Claude Bossaire est éleveur de poules pondeuses hors-sol. Sa femme et lui sont tous deux exploitants, chose rare de nos jours relève Claude. Avant, tous deux vivaient en Vendée. Pendant 11 ans Claude a exercé en tant que conseiller de gestion. Quand sa femme décide de s’installer, il l’aide à retaper les bâtiments, alors en fin de course. Cinq ans plus tard, il s’installe à son tour. Chacun travaille sur son exploitation. La structure de sa femme, localisée à Saint-Yvi, compte 90 000 poules pondeuses. Lui avait tout d’abord un poulailler à Concarneau. Sous la pression des riverains, il a dû déplacer son poulailler et s’installer à Saint-Yvi. Il sera obligé de quitter la commune après qu’un nouveau lotissement ait été construit à côté du poulailler. Aujourd’hui, il élève 60 000 poulettes sur quatre étages à Ergué-Gabéric. 17 à 18 semaines plus tard, les poulettes rejoignent le poulailler de sa femme.
Il y a dix ans encore le prix de vente était supérieur au prix de revient. Aujourd’hui, le prix de revient excède le prix de vente qui ne fait que diminuer. Les gains de productivité ne permettent plus de combler ce manque à gagner. Les mises aux normes exigent des investissements colossaux pour restructurer les bâtiments. Les investissements se chiffrent en centaines de milliers d’euros, quand ce n’est pas en millions. « J’ai passé mon temps à construire et à défaire ce que j’ai fait. »
Chaque jour, ce sont 8 à 10 palettes chargées d’œufs qui quittent l’exploitation.
Cela semble énorme, pourtant, les gains ne sont pas nécessairement au rendez-vous : « […] on attaque le lundi, on va produire, mais on ne sait pas si on va gagner sa croûte. […] l’an passé un truc qu’on n’avait jamais vu dans notre carrière en plus de 25 ans, on a dû payer pour que les poules partent. C’est-à-dire que la viande non seulement était donnée mais en plus on devait payer pour vendre nos produits. Fin c’est un truc on n’a jamais vu ça. » Claude le reconnait, « c’est un système…c’est très très fragile. »

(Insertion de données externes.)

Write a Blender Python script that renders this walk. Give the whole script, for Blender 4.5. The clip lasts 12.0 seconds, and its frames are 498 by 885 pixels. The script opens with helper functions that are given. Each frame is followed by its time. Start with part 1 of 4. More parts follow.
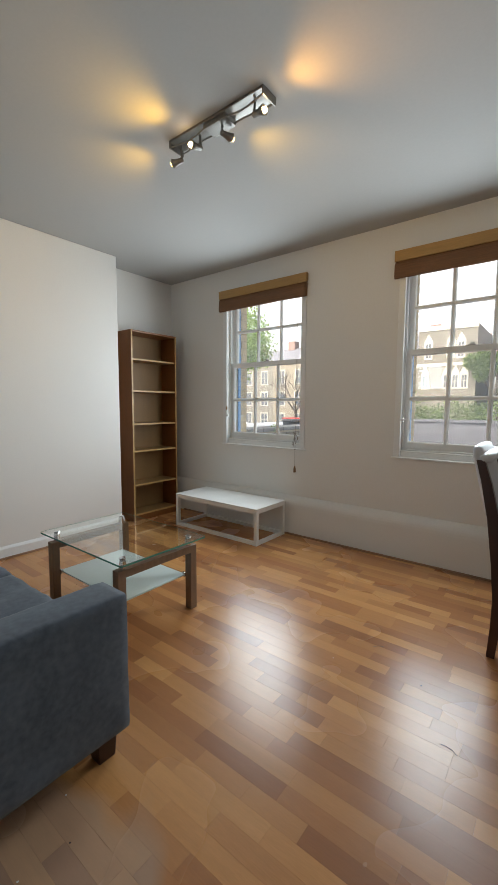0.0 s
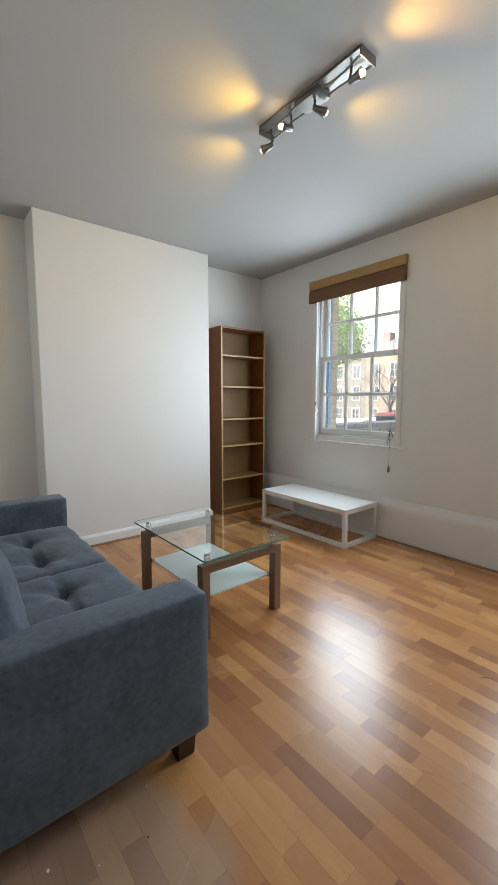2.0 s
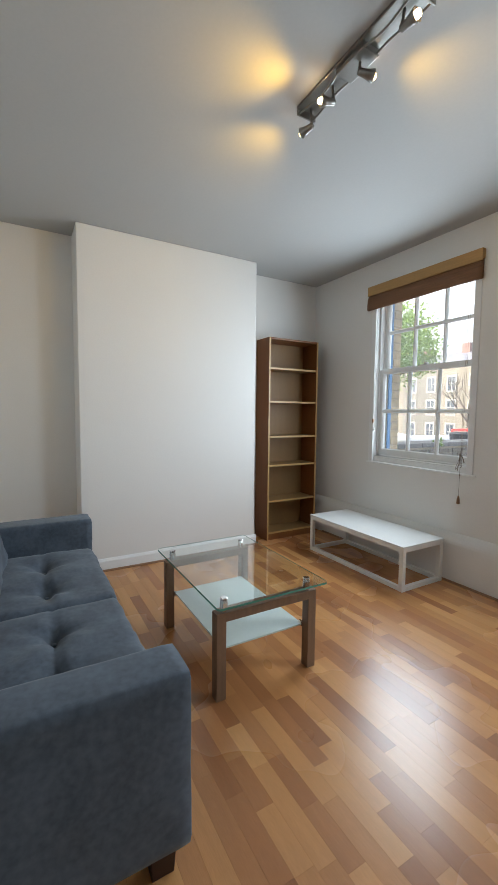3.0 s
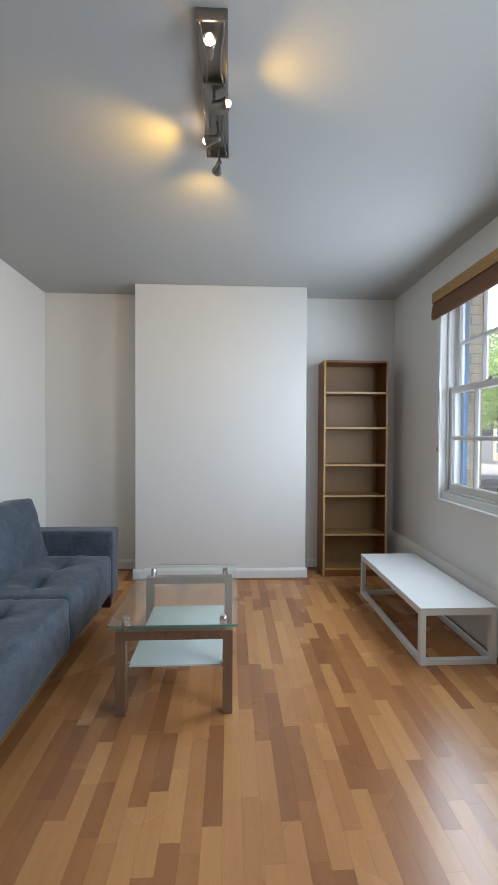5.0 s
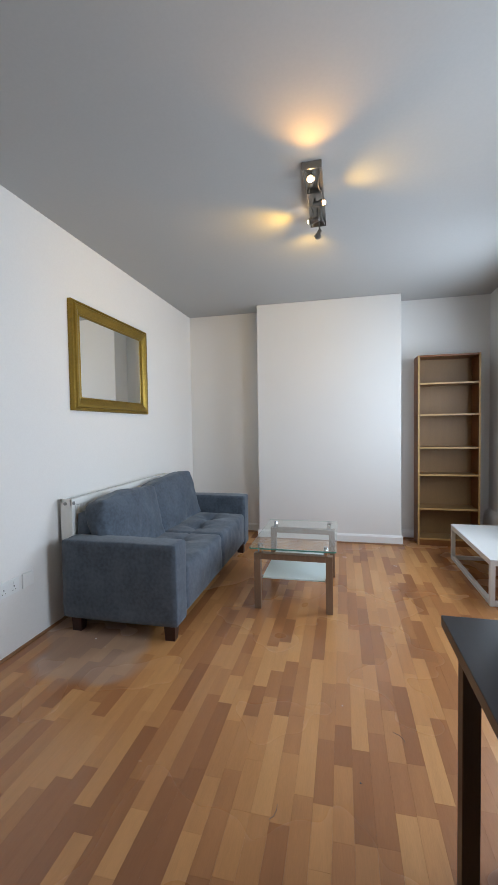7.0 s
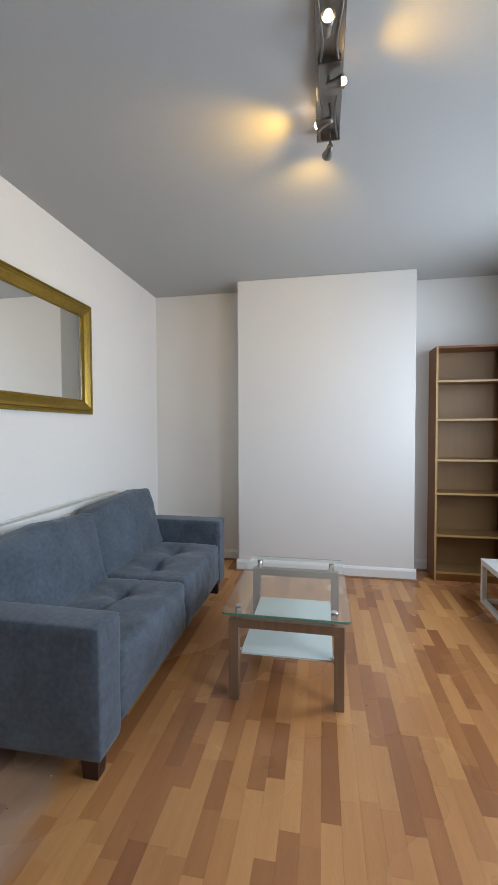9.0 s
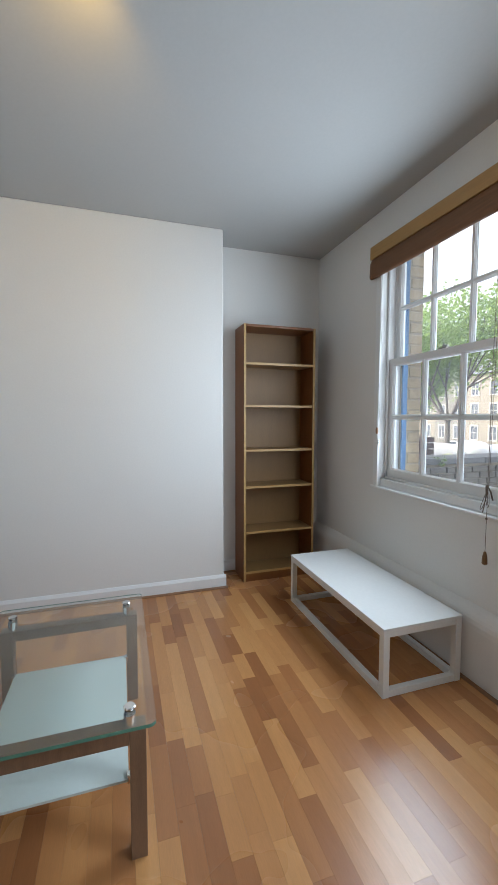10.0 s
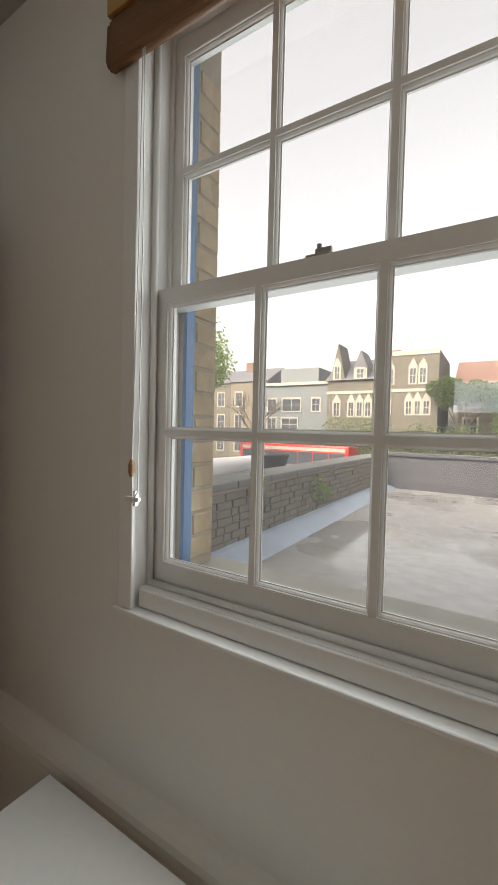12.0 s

Contrairement à d’autres filières, l’élevage de poules pondeuses s’inscrit rarement dans le schéma habituel des coopératives agricoles. Claude traite ainsi directement avec une société privée qui lui livre les aliments et vient collecter les œufs. D’autre part, de par sa dimension et les aspects techniques que cela implique, sa structure et celle de sa femme diffèrent grandement des élevages plus petits et des autres filières de production. « C’est de l’élevage, mais c’est de l’élevage très mécanique. Et donc du coup faut avoir l’œil. D’habitude quand on a de l’élevage faut avoir l’œil sur les animaux, mais ici c’est l’œil sur la partie mécanique. Il faut détecter tout de suite dès qu’il y a un souci. Parce qu’autrement c’est vite des catastrophes. »
Sur la commune et dans les alentours, Claude Bossaire observe que l’élevage est en train de péricliter. Il y voit une volonté de supprimer toute activité d’élevage en zone littorale. Les élevages remontent dans les terres, et s’implantent à la périphérie de Quimper et des zones d’activités. La production laitière est particulièrement touchée. Claude constate que les agriculteurs sont obligés de travailler de plus en plus pour s’en sortir, sans pour autant toujours y parvenir. « Les gens hors agricole n’imaginent pas ce que font certains. Le travail que ça représente chez certains c’est de la folie. Et du coup c’est ça qui crée un gros souci par rapport au reste de la population, parce que les gens n’imaginent pas ce que c’est. »
Claude ne sait pas si ses enfants vont reprendre la suite. Il espère trouver un acquéreur, mais a déjà conscience que ce ne sera pas chose facile dans le contexte actuel.